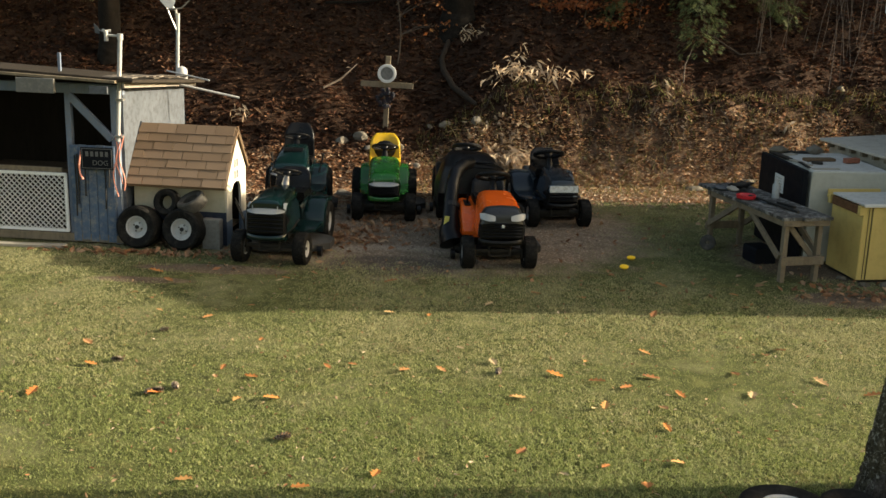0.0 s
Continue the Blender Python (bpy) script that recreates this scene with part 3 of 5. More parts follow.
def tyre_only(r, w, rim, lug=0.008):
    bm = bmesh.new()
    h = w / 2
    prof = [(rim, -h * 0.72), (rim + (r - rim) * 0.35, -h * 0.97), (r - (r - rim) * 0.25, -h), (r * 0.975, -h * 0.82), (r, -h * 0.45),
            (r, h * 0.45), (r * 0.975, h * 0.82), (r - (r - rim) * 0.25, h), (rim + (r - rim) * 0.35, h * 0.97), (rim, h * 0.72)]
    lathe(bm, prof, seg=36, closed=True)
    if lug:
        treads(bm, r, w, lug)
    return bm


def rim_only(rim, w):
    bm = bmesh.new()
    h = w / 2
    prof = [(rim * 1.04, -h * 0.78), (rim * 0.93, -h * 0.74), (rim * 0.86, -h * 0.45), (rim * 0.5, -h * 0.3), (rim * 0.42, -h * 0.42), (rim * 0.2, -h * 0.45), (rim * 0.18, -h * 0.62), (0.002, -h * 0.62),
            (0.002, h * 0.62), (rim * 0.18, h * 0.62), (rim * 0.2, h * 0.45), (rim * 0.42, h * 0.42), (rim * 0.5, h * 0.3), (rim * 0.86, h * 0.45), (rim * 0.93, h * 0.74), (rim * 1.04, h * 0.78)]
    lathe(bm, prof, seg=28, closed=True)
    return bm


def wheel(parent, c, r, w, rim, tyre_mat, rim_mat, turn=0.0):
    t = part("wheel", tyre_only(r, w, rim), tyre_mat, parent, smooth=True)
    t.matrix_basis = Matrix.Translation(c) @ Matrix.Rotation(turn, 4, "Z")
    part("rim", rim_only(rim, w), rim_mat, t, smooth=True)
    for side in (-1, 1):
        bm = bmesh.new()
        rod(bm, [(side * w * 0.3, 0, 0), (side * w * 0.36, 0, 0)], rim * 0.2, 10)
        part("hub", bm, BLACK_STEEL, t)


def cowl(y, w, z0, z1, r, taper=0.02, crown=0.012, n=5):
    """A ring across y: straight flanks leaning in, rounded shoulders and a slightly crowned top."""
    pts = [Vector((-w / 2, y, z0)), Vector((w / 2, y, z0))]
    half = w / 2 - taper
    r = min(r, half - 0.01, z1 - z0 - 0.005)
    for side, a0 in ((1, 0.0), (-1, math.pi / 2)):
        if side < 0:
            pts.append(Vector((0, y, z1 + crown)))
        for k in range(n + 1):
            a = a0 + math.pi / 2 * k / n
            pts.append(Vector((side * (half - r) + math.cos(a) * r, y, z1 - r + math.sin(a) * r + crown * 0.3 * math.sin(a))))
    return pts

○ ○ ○

Written exercise →
Repeat the data exactly, excluding the pictures.

Answer to the task →
0.0 s
Continue the Blender Python (bpy) script that recreates this scene with part 3 of 5. More parts follow.
def tyre_only(r, w, rim, lug=0.008):
    bm = bmesh.new()
    h = w / 2
    prof = [(rim, -h * 0.72), (rim + (r - rim) * 0.35, -h * 0.97), (r - (r - rim) * 0.25, -h), (r * 0.975, -h * 0.82), (r, -h * 0.45),
            (r, h * 0.45), (r * 0.975, h * 0.82), (r - (r - rim) * 0.25, h), (rim + (r - rim) * 0.35, h * 0.97), (rim, h * 0.72)]
    lathe(bm, prof, seg=36, closed=True)
    if lug:
        treads(bm, r, w, lug)
    return bm


def rim_only(rim, w):
    bm = bmesh.new()
    h = w / 2
    prof = [(rim * 1.04, -h * 0.78), (rim * 0.93, -h * 0.74), (rim * 0.86, -h * 0.45), (rim * 0.5, -h * 0.3), (rim * 0.42, -h * 0.42), (rim * 0.2, -h * 0.45), (rim * 0.18, -h * 0.62), (0.002, -h * 0.62),
            (0.002, h * 0.62), (rim * 0.18, h * 0.62), (rim * 0.2, h * 0.45), (rim * 0.42, h * 0.42), (rim * 0.5, h * 0.3), (rim * 0.86, h * 0.45), (rim * 0.93, h * 0.74), (rim * 1.04, h * 0.78)]
    lathe(bm, prof, seg=28, closed=True)
    return bm


def wheel(parent, c, r, w, rim, tyre_mat, rim_mat, turn=0.0):
    t = part("wheel", tyre_only(r, w, rim), tyre_mat, parent, smooth=True)
    t.matrix_basis = Matrix.Translation(c) @ Matrix.Rotation(turn, 4, "Z")
    part("rim", rim_only(rim, w), rim_mat, t, smooth=True)
    for side in (-1, 1):
        bm = bmesh.new()
        rod(bm, [(side * w * 0.3, 0, 0), (side * w * 0.36, 0, 0)], rim * 0.2, 10)
        part("hub", bm, BLACK_STEEL, t)


def cowl(y, w, z0, z1, r, taper=0.02, crown=0.012, n=5):
    """A ring across y: straight flanks leaning in, rounded shoulders and a slightly crowned top."""
    pts = [Vector((-w / 2, y, z0)), Vector((w / 2, y, z0))]
    half = w / 2 - taper
    r = min(r, half - 0.01, z1 - z0 - 0.005)
    for side, a0 in ((1, 0.0), (-1, math.pi / 2)):
        if side < 0:
            pts.append(Vector((0, y, z1 + crown)))
        for k in range(n + 1):
            a = a0 + math.pi / 2 * k / n
            pts.append(Vector((side * (half - r) + math.cos(a) * r, y, z1 - r + math.sin(a) * r + crown * 0.3 * math.sin(a))))
    return pts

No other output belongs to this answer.